Sul versante opposto Roberto Fasoli, Pd, lancia un ultimatum: «Basta con i crateri lunari seminati tra le colline, io vivo a Sant’Anna d’Alfaedo nel Veronese e le cave aperte sono oltre cento. Il principio della ricomposizione ambientale dev’essere il cardine della nuova legge, pena la revoca della concessione. Mai più le cave trasformate in discariche, con effetti disastrosi per la salute. Prima del via libera vanno consultate le associazioni ambientaliste e i sindaci, in commissione il Pd si è astenuto e all’assessore Conte abbiamo mandato un segnale chiaro: ci vuole una svolta ambientalista convinta, con una drastica riduzione delle cubature concesse perché va incentivato il riutilizzo del materiale edile da demolizione. La tecnologia consente miracoli, basta con il saccheggio del territorio a prezzi ridicoli, cioè 0,62 euro a metro cubo», conclude Fasoli. Milleduecento vecchie lire per un metro cubo di sabbia. Un vero regalo.

Albino Salmaso

 

Legambiente pretende garanzie «Basta con i rinvii» 

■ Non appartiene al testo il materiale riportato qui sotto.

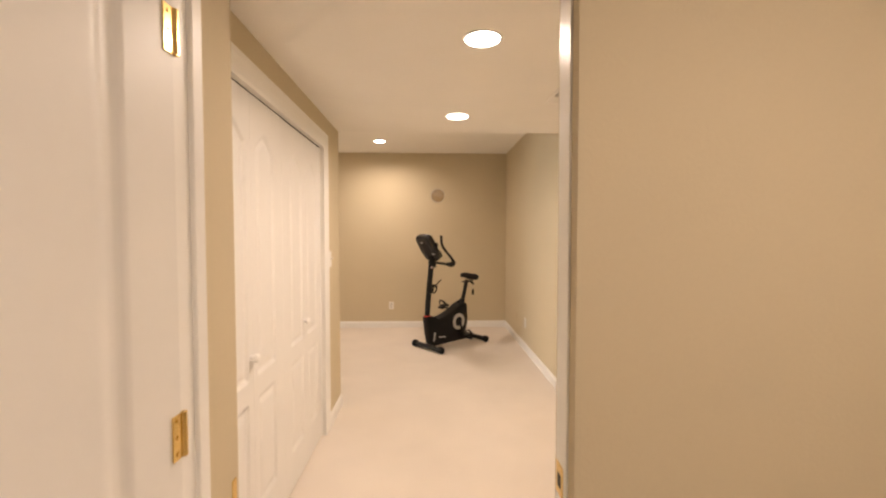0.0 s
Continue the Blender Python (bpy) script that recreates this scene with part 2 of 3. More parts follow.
structure("wall_west_head", box(XW - T, XW, DY0 - 0.02, DY1 + 0.02, DH + 0.02, ZC), WALL, "tan painted wall over the doorway", "wall")
structure("wall_west_left", box(XW - T, XW, YR - T, DY0 - 0.02, 0, ZC), WALL, "tan painted wall end beside the doorway", "wall")
# room's south wall, with the corridor's corner
structure("wall_south", prism([(XL, YC), (XL - T, YC - T), (XR, YR - T), (XR, YS)], 0, ZC), WALL, "tan painted wall between corridor and recess", "wall")
structure("wall_recess", box(XW, -4.50, YR - T, YR, 0, ZC), WALL, "tan painted wall end beside the closet door", "wall")
structure("wall_recess_head", box(-4.50, -3.72, YR - T, YR, 2.002, ZC), WALL, "tan painted wall over the closet door", "wall")
structure("wall_recess_near", box(-3.72, XR, YR - T, YR, 0, ZC), WALL, "tan painted wall end in the recess", "wall")
# corridor's closet wall, left of, over and beyond the folding doors
CY0, CY1, CH = 1.625, 3.135, 2.010
structure("wall_closet_far", box(XL - T, XL, CY1 + 0.015, YC - 0.001, 0, ZL), WALL, "tan painted wall end at the corridor corner", "wall")
structure("wall_closet_head", box(XL - T, XL, CY0 - 0.015, CY1 + 0.015, CH + 0.015, ZL), WALL, "tan painted wall over the folding doors", "wall")
structure("wall_closet_near", box(XL - T, XL, 1.24, CY0 - 0.015, 0, ZL), WALL, "tan painted wall beside the folding doors", "wall")
# closet darkness is put into this wall's colour
structure("wall_closet_back", box(XL - 0.75, XL - 0.65, 1.2, 3.4, 0, ZL), GAP_SHADE, "closet back painted black for the shade inside", "wall")
# entry wall with its doorway
structure("wall_entry_left", box(-1.3, EX0, 1.085, 1.23, 0, ZC), WALL, "tan painted wall beside the entry doorway", "wall")
structure("wall_entry_right", box(EX1, 2.6, 1.067, 1.20, 0, ZC), WALL, "tan painted wall on the latch side of the entry", "wall")
structure("wall_entry_head", box(EX0, EX1, 1.085, 1.20, 2.06, ZC), WALL, "tan painted wall over the entry doorway", "wall")
structure("wall_entry_east", box(2.6, 2.7, -1.6, 1.067, 0, ZC), WALL, "tan painted side wall of the entry space", "wall")
structure("wall_entry_west", box(-1.4, -1.3, -1.6, 1.23, 0, ZC), WALL, "tan painted side wall of the entry space", "wall")
structure("wall_entry_south", box(-1.3, 2.6, -1.7, -1.6, 0, ZC), WALL, "tan painted wall behind the entry space", "wall")
structure("floor_entry", box(-1.3, 2.6, -1.6, 1.067, 0.0, 0.003), CARPET, "cream cut pile carpet of the entry space", "carpet")
structure("ceiling_entry", box(-1.4, 2.7, -1.7, 1.24, 2.44, 2.54), CEIL, "white ceiling of the entry space", "ceiling")
# white jambs of the entry
structure("jamb_entry_left", box(EX0 - 0.03, EX0 + 0.001, 0.99, 1.083, 0, 2.05, 0.003), TRIM, "white painted hinge jamb of the entry", "door jamb")
structure("jamb_entry_right", box(EX1 - 0.005, EX1 + 0.010, 1.106, 1.182, 0, 2.05, 0.002), TRIM, "white painted latch jamb of the entry", "door jamb")
structure("door_stop_entry", box(EX0, EX0 + 0.011, 1.045, 1.083, 0, 2.045, 0.003), TRIM, "white door stop on the hinge jamb", "door stop")
structure("jamb_entry_head", box(EX0, EX1 - 0.005, 1.10, 1.19, 2.045, 2.06, 0.003), TRIM, "white painted head jamb of the entry", "door jamb")

BASE = "white moulded baseboard along the carpet"
for name, p, q, out in (
    ("baseboard_east", (XE, 1.20), (XE, YN), (-1, 0)),
    ("baseboard_north", (-4.475, YN), (XE - 0.014, YN), (0, -1)),
    ("baseboard_pier_east", (-4.475, 6.105 - 0.014), (-4.475, YN - 0.014), (1, 0)),
    ("baseboard_pier_south", (XW + 0.014, 6.105), (-4.475, 6.105), (0, -1)),
    ("baseboard_west", (XW, DY1 + 0.092), (XW, 6.105), (1, 0)),
    ("baseboard_corner", (XL, CY1 + 0.107), (XL, YC + 0.014), (1, 0)),
    ("baseboard_south", (XL, YC), (XR - 0.01, YS), (0.0369, 0.9993)),
    ("baseboard_closet_near", (XL, 1.24), (XL, CY0 - 0.107), (1, 0)),
    ("baseboard_entry_right", (EX1 + 0.002, 1.067), (2.6, 1.067), (0, -1)),
):
    structure(name, moulding(p, q, out), TRIM, BASE, "baseboard")


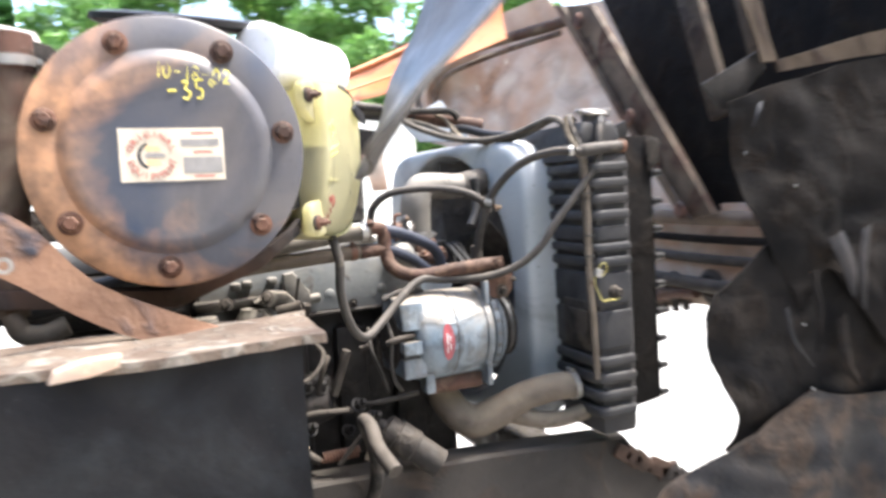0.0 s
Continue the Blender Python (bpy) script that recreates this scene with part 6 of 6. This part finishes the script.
# dark flap at the tail of the raised fender
bm = B()
rows = []
for z, xf, xn, cut_ in ((1.573, -0.321, -0.392, 0.030), (1.583, -0.316, -0.390, 0.010), (1.615, -0.298, -0.375, 0.0), (1.65, -0.281, -0.343, 0.0), (1.69, -0.264, -0.295, 0.0), (1.74, -0.237, -0.242, 0.0), (1.80, -0.207, -0.195, 0.0), (1.92, -0.15, -0.135, 0.0), (2.05, -0.09, -0.07, 0.0), (2.25, 0.0, 0.0, 0.0)):
    rows.append([(xf + (xn - xf) * f + 0.010 * math.sin(math.pi * f), -0.600 - 0.15 * cut_ - f * (0.300 - cut_), z + 0.014 * f * (cut_ > 0)) for f in (0, 0.2, 0.4, 0.6, 0.8, 1.0)])
bent_sheet(bm, rows, 0.006, 0.004, 2)
part("fender_tail", bm, FLAP, e, "dark rounded tail flap of the near fender")
bm = B()
bent_sheet(bm, [[(-0.01, -0.72, 2.25), (-0.02, -0.82, 2.25), (-0.04, -0.96, 2.25)], [(0.5, -0.74, 2.45), (0.5, -0.84, 2.45), (0.5, -0.95, 2.4)], [(1.25, -0.72, 2.3), (1.25, -0.83, 2.3), (1.25, -0.95, 2.2)]], 0.008)
part("fender_crown", bm, ORANGE, e)

bm = B()
bent_sheet(bm, [[(0.097, 1.27, 1.963), (0.241, 1.27, 2.011), (0.455, 1.26, 2.097), (0.611, 1.24, 2.173), (0.844, 1.2, 2.288)], [(0.109, 1.25, 1.935), (0.241, 1.25, 1.972), (0.455, 1.24, 2.047), (0.609, 1.22, 2.116), (0.843, 1.18, 2.205)], [(0.126, 1.23, 1.9), (0.243, 1.23, 1.901), (0.429, 1.22, 1.951), (0.592, 1.2, 2.028), (0.842, 1.16, 2.122)]], 0.006, 0.012)
part("far_fender", bm, ORANGE, e, "orange painted far fender")
part("fender_fold", tube(B(), [(0.12, 1.225, 1.907), (0.24, 1.225, 1.946), (0.425, 1.215, 2.005), (0.587, 1.195, 2.074)], 0.006, 6), ORANGE, e)
bm = B()
tube(bm, [(0.093, 1.26, 1.957), (0.24, 1.26, 2.009), (0.453, 1.25, 2.095), (0.608, 1.23, 2.171), (0.84, 1.19, 2.285)], 0.010, 8)
part("fender_lip", bm, ORANGE, e)
bm = B()
slab(bm, [(0.225, 0.74, 1.772), (0.378, 0.76, 1.838), (0.425, 0.76, 1.778), (0.47, 0.74, 1.70), (0.28, 0.72, 1.705)], (0, 0.012, 0), 0.002)
part("grey_panel", bm, ENGINE_BLUE, e, "blue-grey side panel")
bm = B()
slab(bm, [(0.07, 1.2, 1.728), (0.165, 1.2, 1.772), (0.311, 1.2, 1.777), (0.33, 1.2, 1.562), (0.269, 1.2, 1.562), (0.262, 1.2, 1.604), (0.242, 1.2, 1.642), (0.212, 1.2, 1.674), (0.169, 1.2, 1.702), (0.115, 1.2, 1.717)], (0, 0.008, 0), 0.002)
part("arch_panel", bm, FIBRE, e, "tan inner fender panel round the wheel arch")
bm = B()
bent_sheet(bm, [[(-0.177, 1.2, 1.729), (-0.15, 1.2, 1.808), (-0.076, 1.18, 1.837), (0.112, 1.1, 1.799), (0.235, 1, 1.77)], [(-0.177, 1.15, 1.64), (-0.13, 1.15, 1.746), (-0.024, 1.1, 1.725), (0.121, 1.05, 1.68), (0.239, 0.95, 1.714)]], 0.008, 0.01)
part("fender_liner", bm, LINER, e, "black far-side fender liner")
hose("green_string", [(-0.029, 0.9, 1.711), (0.024, 0.9, 1.716), (0.075, 0.9, 1.734)], 0.004, GREEN, "green string hanging at the fender liner", "string", "", 6)
# lower front wall of the hood, seen past the radiator
e = thing("front_support", "dark dusty front support below the raised hood", "truck front", (1.05, 0.5, 1.1))
bm = B()
slab(bm, [(1.06, -0.6, 1.15), (1.06, 0.4, 1.14), (1.06, 0.62, 1.10), (1.06, 0.75, 1.03), (1.06, 0.97, 0.95), (1.06, 1.5, 0.85), (1.06, 1.5, 1.46), (1.06, -0.6, 1.46)], (0.03, 0, 0), 0.004)
part("backing", bm, FIBRE, e)
for z0, z1, mt, dx in ((1.395, 1.44, BEAM, 0.0), (1.34, 1.365, LINER, 0.01), (1.275, 1.305, GRIME_DUST, 0.02), (1.19, 1.235, GRIME_DUST, 0.0)):
    bm = B()
    tube(bm, [(1.0 + dx, -0.6, (z0 + z1) / 2 + 0.02), (1.02 + dx, 0.2, (z0 + z1) / 2), (1.03 + dx, 0.8, (z0 + z1) / 2 + 0.008), (1.02 + dx, 1.5, (z0 + z1) / 2)], (z1 - z0) / 2, 10)
    part("rail", bm, mt, e)
bm = B()
tube(bm, [(1.03, 0.36, 1.185), (1.03, 0.46, 1.175), (1.03, 0.62, 1.135), (1.03, 0.80, 1.05), (1.03, 1.0, 0.98), (1.03, 1.3, 0.92)], 0.02, 10)
part("rust_strip", bm, RUST_PIPE, e, "rust-red lower strip")
for k in range(14):
    y = 0.42 + k * 0.05
    z = float(np.interp(y, (0.4, 0.62, 0.75, 0.97, 1.5), (1.14, 1.10, 1.03, 0.95, 0.85)))
    part("tooth", box(B(), (1.04, y, z - 0.02), (1.06, y + 0.022, z + 0.012), 0.003), GRIME, e)
for k in range(5):
    y = 0.15 + k * 0.17
    bm = B()
    lathe(bm, (1.055, y, 1.225 - 0.02 * k), (-1, 0, 0), [(0, 0.055), (0.006, 0.05), (0.01, 0.035), (0.004, 0.03), (0.004, 0)], 20)
    part("dent", bm, GRIME, e)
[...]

«Nella nostra regione – ricorda Lucio Passi, a nome di Legambiente Veneto – il piano è atteso da quasi trent’anni, era previsto dalla legge n. 44 del 1982, ma non è mai stato approvato al consiglio regionale. Questi ritardi sono legati alla difficoltà di rispettare una normativa che imporrebbe, in ogni Comune, la possibilità di destinare alle attività estrattive una superficie inferiore al 3 per cento del suolo agricolo. Nella proposta di nuova legge il limite potrebbe scomparire, perché come ricorda l’assessore regionale Conte: «Punto focale della nuova legge sarà l’individuazione di aree vocate alle attività estrattive, un sistema che può consentire il superamento del sistema del 3% ormai saturato in questi tutti i Comuni individuati dalla precedente legge. Permettere il superamento del 3 per cento – per Legambiente Veneto – significa, in sostanza, aggravare la situazione e rendere illimitate ed eterne le attività estrattive, incuranti del concetto di limite e sostenibilità dell’uso delle risorse finite tra cui il suolo». L’attività estrattiva ha subito una brusca frenata negli ultimi 20 anni. Tra il 1990 e il 2008 c’è stata una riduzione complessiva di 5 milioni di mc, proseguita nell’ultimo biennio, con una diminuzione totale di oltre il 30% dei volumi estratti.